浅沼:僕は普段脚本や演出をやっているのですが、自分のものですら、以前の作品を再演するとき、どこかを書き直したり、そのとき面白いと思っているものを取り入れてみたりするんです。だから、時代に合わせて変化すること自体には肯定的です。ただ、今回に関して言えば、田中さんが演じられていたデビルマンへのリスペクトが感じられるものでないといけないと思いながら演じました。これだけ多くのファンが田中さんのデビルマンで育ってきたんですから、全く新しいものであっても、全く違ったものになってはいけないという感覚でしたね。
田中:僕たちは声優だから、あくまで作品ありきなんだよね。作品にのらなければいけない。作品以下でも作品以上でもまずいわけ。作品として時代と共に変わるものもあれば、変わらないものもある。こういうアニメとかは、時代に合わせて作っていかないといけないとは思いますね。
田中:デビルマンと水戸黄門とかは?(笑)古いって共通点だけか。
浅沼:う〜ん、いくらでも出てきそうですが……。海外だと『アベンジャーズ』みたいな、別々の作品の主人公たちが何人も、一気に集結するものがありますよね。日本だとゲーム作品としてはあっても、映像作品ではなかなか生まれない。なので、枠組みを全部ぶっ壊したような、とにかく大騒ぎなコラボ作品があったらワクワクするなって思います。
浅沼:とにかくバトルバトルバトル。それに尽きます。最初は水と油なんじゃないかと不安を感じていたのですが、『変身』と言う意味では、(石ノ森章太郎と永井豪の)両先生が長らく描いてきたテーマですし、どちらも多くの方々に愛されてきたもの。とても美しく、なおかつ激しい形でコラボレーションされたと感じています。もちろん若い世代の人たちでも十分楽しめる魅力的な作品なので、この「祭り」がコアな人たちだけのものではなく、色々な方々に楽しんでもらえたらいいなって思います。

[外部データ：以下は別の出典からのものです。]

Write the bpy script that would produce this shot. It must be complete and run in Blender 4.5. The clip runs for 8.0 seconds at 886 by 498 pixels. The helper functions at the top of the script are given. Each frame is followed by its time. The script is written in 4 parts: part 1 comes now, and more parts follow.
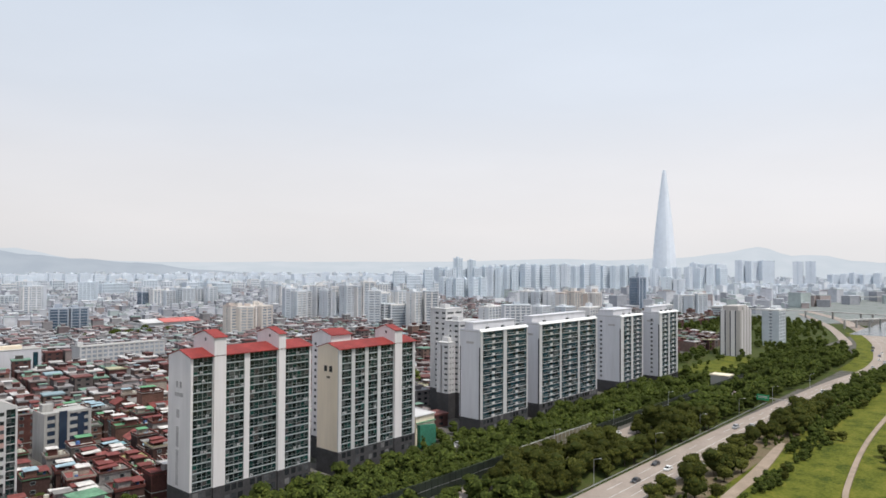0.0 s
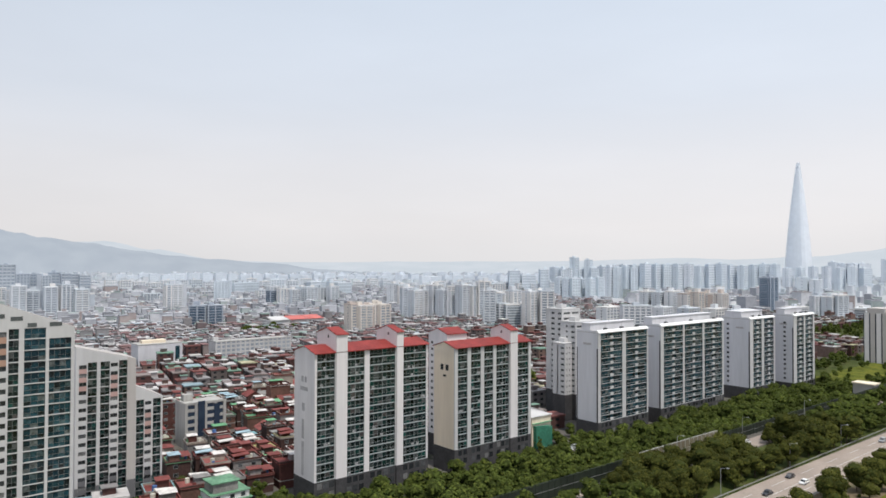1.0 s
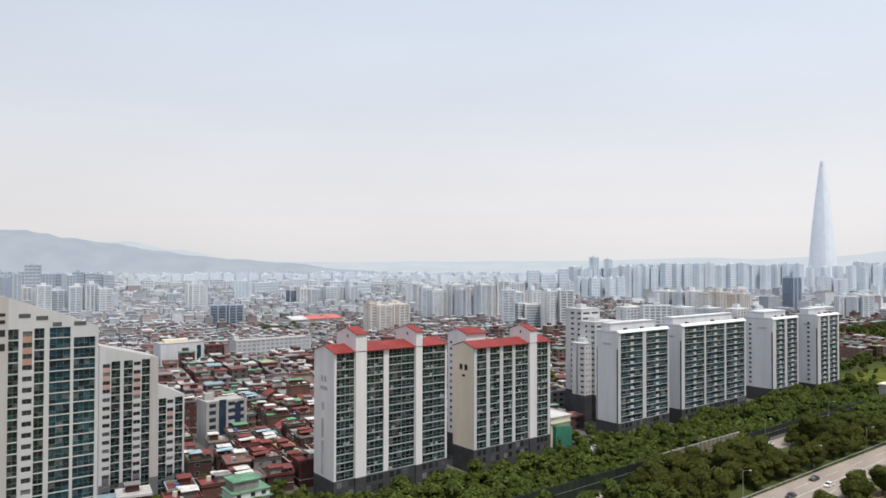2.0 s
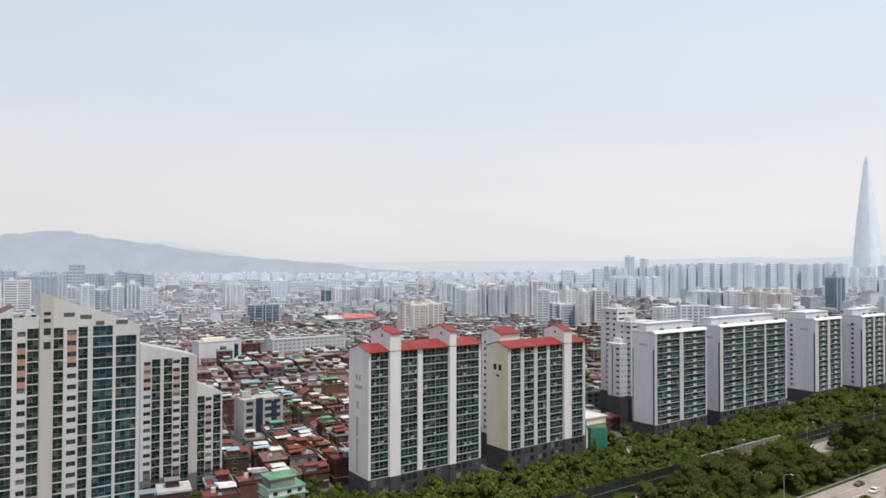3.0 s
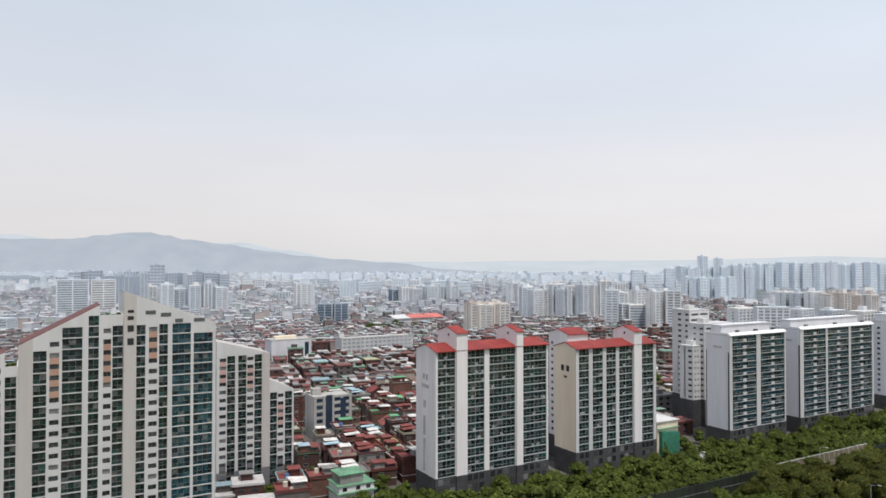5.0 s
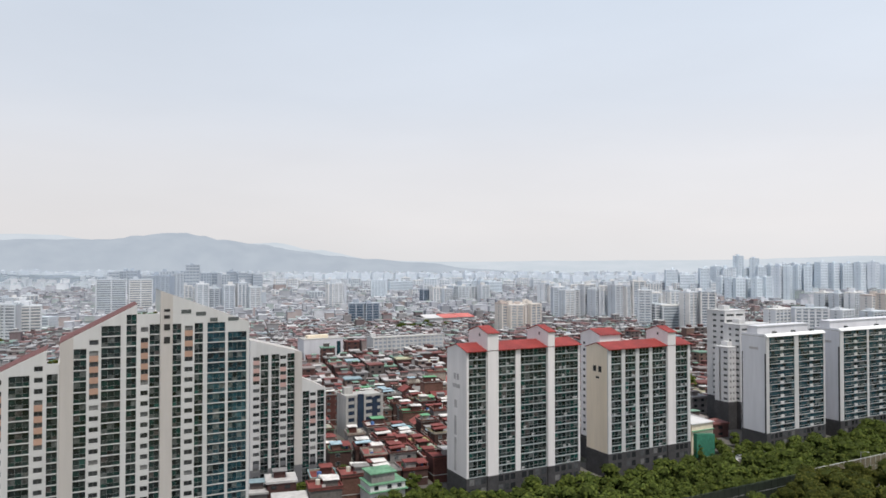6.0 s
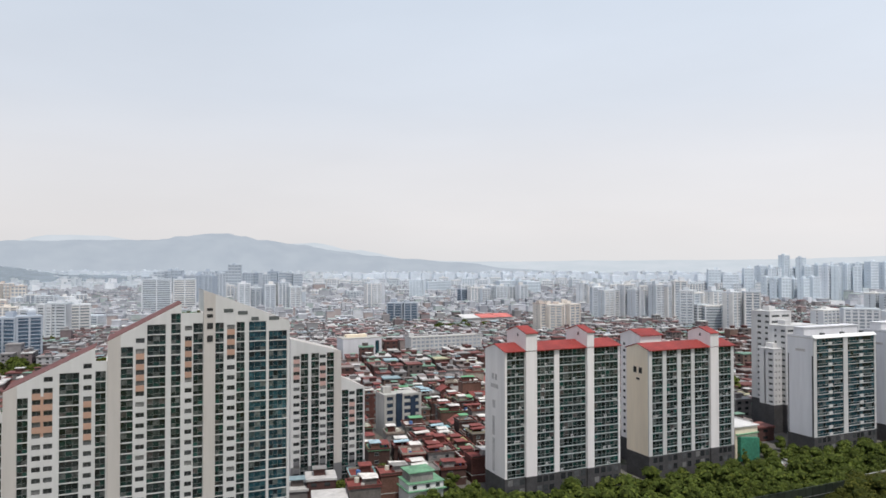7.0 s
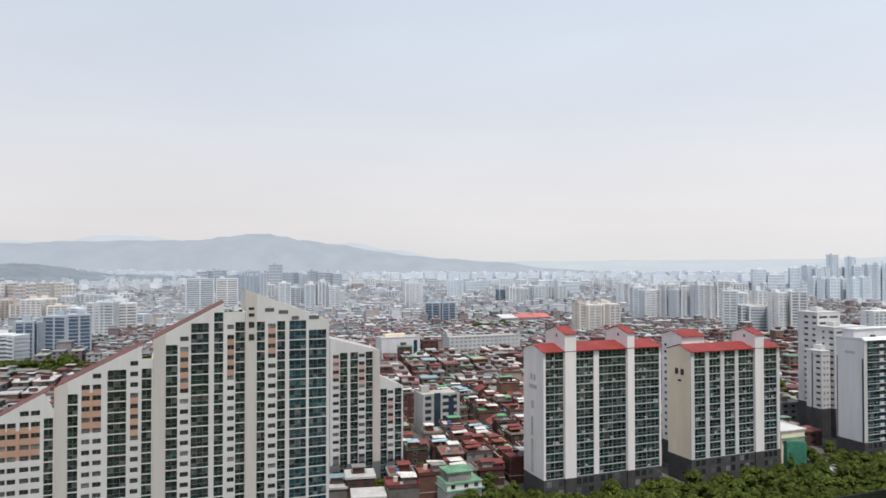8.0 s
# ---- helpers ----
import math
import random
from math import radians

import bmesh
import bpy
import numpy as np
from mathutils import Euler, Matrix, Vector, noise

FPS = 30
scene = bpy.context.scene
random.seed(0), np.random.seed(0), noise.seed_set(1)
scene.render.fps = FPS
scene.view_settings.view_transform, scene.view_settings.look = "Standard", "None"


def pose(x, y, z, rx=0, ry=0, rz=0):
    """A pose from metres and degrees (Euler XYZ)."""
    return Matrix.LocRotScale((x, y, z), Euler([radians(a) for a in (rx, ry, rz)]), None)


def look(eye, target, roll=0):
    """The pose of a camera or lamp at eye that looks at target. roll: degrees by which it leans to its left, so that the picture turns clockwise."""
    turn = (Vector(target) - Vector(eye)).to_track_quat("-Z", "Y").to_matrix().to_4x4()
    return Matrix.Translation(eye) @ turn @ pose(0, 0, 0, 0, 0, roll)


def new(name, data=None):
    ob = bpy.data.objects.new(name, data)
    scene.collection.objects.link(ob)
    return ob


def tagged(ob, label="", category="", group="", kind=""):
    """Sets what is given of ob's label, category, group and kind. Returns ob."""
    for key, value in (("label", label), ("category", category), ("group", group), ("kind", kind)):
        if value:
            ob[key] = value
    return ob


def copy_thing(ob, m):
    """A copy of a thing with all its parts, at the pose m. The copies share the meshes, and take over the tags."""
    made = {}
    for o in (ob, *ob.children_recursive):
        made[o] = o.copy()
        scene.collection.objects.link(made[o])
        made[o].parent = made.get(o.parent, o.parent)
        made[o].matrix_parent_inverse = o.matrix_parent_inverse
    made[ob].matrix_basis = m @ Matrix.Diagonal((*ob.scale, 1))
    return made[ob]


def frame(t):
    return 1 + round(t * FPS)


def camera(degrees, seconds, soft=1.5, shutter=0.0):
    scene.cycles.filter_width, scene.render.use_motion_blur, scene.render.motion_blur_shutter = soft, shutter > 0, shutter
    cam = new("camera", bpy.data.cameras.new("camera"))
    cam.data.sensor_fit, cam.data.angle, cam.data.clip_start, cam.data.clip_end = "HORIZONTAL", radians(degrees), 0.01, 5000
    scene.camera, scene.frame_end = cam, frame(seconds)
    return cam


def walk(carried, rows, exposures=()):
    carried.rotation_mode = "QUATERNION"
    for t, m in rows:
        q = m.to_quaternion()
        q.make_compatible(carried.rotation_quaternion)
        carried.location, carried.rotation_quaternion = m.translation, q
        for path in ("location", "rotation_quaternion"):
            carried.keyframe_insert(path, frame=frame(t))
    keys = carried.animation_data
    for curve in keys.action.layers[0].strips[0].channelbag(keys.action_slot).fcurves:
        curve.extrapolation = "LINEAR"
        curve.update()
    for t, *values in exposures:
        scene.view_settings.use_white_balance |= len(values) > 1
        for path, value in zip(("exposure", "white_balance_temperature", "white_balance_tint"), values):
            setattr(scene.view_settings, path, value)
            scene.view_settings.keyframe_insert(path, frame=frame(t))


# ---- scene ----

田中:古いデビルマンの良さは、不動明と牧村美樹ちゃんとの関係の在り方とかが、あの時代では斬新だった。今見たら古いかもしれないけれど、そういう心理の揺れ動きは楽しめると思います。話は単純で、デビル・ビームとかで死んじゃっておしまいなんだけれど、人間の触れ合いとか、そういう部分を楽しんでほしいですね。